第46回禅博セミナー「駒澤大学に坐禅の授業を始めた澤木興道という人」を開催しました
10月29日(水)に駒沢キャンパス中央講堂にて、第46回禅博セミナー「駒澤大学に坐禅の授業を始めた澤木興道という人」を開催しました。
本年は、駒澤大学に坐禅の授業を始めた曹洞宗近代の傑僧、澤木興道老師(1880-1965)の没後60年にあたります。本学にて坐禅の指導と曹洞宗学の研究にあたっている仏教学部の 角田 泰隆 教授が登壇し、澤木老師の生涯と、駒澤大学における坐禅の授業の始まりについて講演しました 。
澤木老師は「宿なし興道」と称され、生涯、寺を持たず、全国各地で道元禅師の「只管打坐」(しかんたざ・ただひたすら坐禅すること)を行じ、坐禅の仏法を布教されました。
三重県津市に生まれ、幼くして両親を亡くし、養家でも俗世の欲望が渦巻く環境で少年期を過ごしましたが、9歳の時に死を目の当たりにした強烈な「無常」の観念などから、仏道を志しました。1896(明治29)年、17歳のときに永平寺へ向かい、翌年、熊本県天草の 澤田 興法 和尚について得度(出家)しました。

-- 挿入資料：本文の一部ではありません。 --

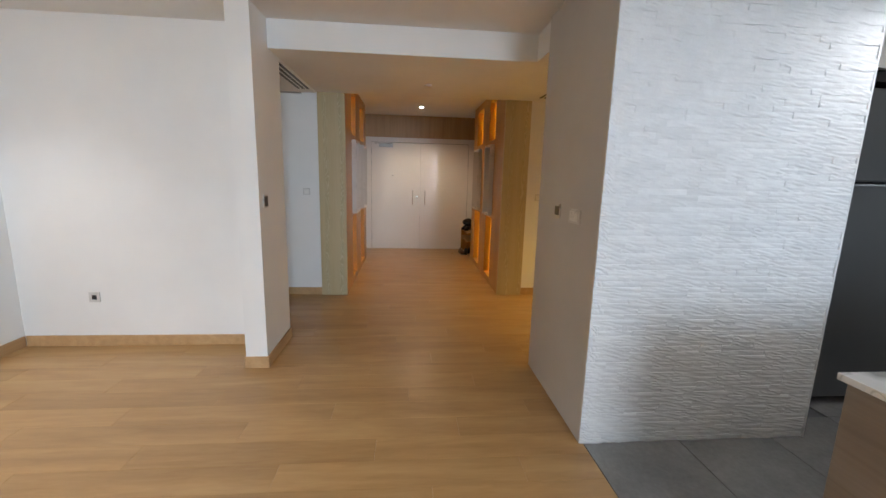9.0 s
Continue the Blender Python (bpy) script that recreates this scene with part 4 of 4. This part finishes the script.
for x, y, z, r, c in ((14.42, 1.12, 0.0, 80, BLACK), (14.44, 1.20, 0.0, 95, SEATD), (14.55, 1.03, 0.0, 70, BLACK), (14.42, 1.10, 0.487, 70, BLACK), (14.5, 1.0, 0.487, 100, BLACK), (14.56, 1.12, 0.487, 60, BLACK)):
    shoe(x, y, z, r, c)
bm = bmesh.new()
bmesh.ops.create_icosphere(bm, subdivisions=3, radius=0.11)
for vert in bm.verts:
    n = vert.co.normalized()
    vert.co = Vector((n.x * 0.16, n.y * 0.11, n.z * 0.07)) * (1 + 0.25 * noise.noise(n * 2.5))
bm.transform(Matrix.Translation((14.46, 1.08, 0.645)))
solo("cloth_bag", bm, plain("black cloth", (0.012, 0.012, 0.014), 0.9), "crumpled black cloth bag on the shoe shelf", "bag")

# ---- doors ----
def entrance_door():
    d = thing("door_1", (DX, 2.05, 0))
    tagged(d, "white double entrance door, closed", kind="structure")
    part("frame", boxes([(DX - 0.02, DX + 0.10, 3.06, 3.17, 0, 2.30), (DX - 0.02, DX + 0.10, 0.94, 1.05, 0, 2.30), (DX - 0.02, DX + 0.10, 1.05, 3.06, 2.205, 2.30)], 0.003), DOORW, d)
    for y0, y1, hy in ((2.057, 3.057, 2.21), (1.053, 2.053, 1.95)):
        leaf = part("leaf", box(DX, DX + 0.05, y0, y1, 0.006, 2.20, 0.003), DOORW, d)
        bm = rod((DX - 0.05, hy, 0.94), (DX - 0.05, hy, 1.25), 0.009)
        rod((DX - 0.05, hy, 0.97), (DX, hy, 0.97), 0.006, bm=bm)
        rod((DX - 0.05, hy, 1.22), (DX, hy, 1.22), 0.006, bm=bm)
        part("handle", bm, CHROME, leaf, "steel bar handle")
        hinge_y = 3.057 if y0 > 2.05 else 1.053
        for z in (0.25, 1.0, 1.80, 2.02):
            part("hinge", rod((DX - 0.008, hinge_y, z - 0.05), (DX - 0.008, hinge_y, z + 0.05), 0.009), ALU, leaf)
    part("lock", prism([(2.115 + 0.022 * math.cos(a), 1.10 + 0.022 * math.sin(a)) for a in (k * math.pi / 8 for k in range(16))], "x", DX - 0.008, DX), CHROME, d, "round lock cylinder")
    part("peephole", prism([(2.62 + 0.013 * math.cos(a), 1.54 + 0.013 * math.sin(a)) for a in (k * math.pi / 6 for k in range(12))], "x", DX - 0.006, DX), CHROME, d)
    closer = part("door_closer", box(DX - 0.06, DX - 0.001, 2.62, 2.90, 2.10, 2.165, 0.006), ALU, d, "grey metal door closer")
    part("arm", boxes([(DX - 0.075, DX - 0.062, 2.64, 2.98, 2.168, 2.18)]), STEEL, closer)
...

1935(昭和10)年、56歳のときに、学歴は小学校卒業のみながら、当時の 大森 禅戒 学長の強い招請により駒澤大学教授に就任。教授就任後、学長に掛け合い、現在も行われている「坐禅」の授業を開講しました。同年には大本山總持寺の後堂(修行指導の責任者)にも就任しています。また、澤木老師は「お袈裟」にも造詣が深く、自ら「袈裟宗だ」と称し、法に適った袈裟である如法衣(にょほうえ)を全国に広めた功績もあげられます。「寺と財産と伴侶」の三つを持たないことを生涯貫き、1965(昭和40)年12月21日に86歳で示寂するまで、純粋にひたすら坐禅を行じ続けました。
角田教授はこの日、澤木老師ゆかりの袈裟を纏い、自身の生い立ちと学生時代の恩師、そして澤木老師の関わりを交えながら、講演を行いました。
会場は満員となり、参加された皆さまは熱心に耳を傾けていました。また、当日は19時まで禅文化歴史博物館を開館し、没後60年企画展「澤木興道老師と駒澤大学~只管打坐と行雲流水を貫いた禅僧~」もセミナー終了後ご覧いただきました。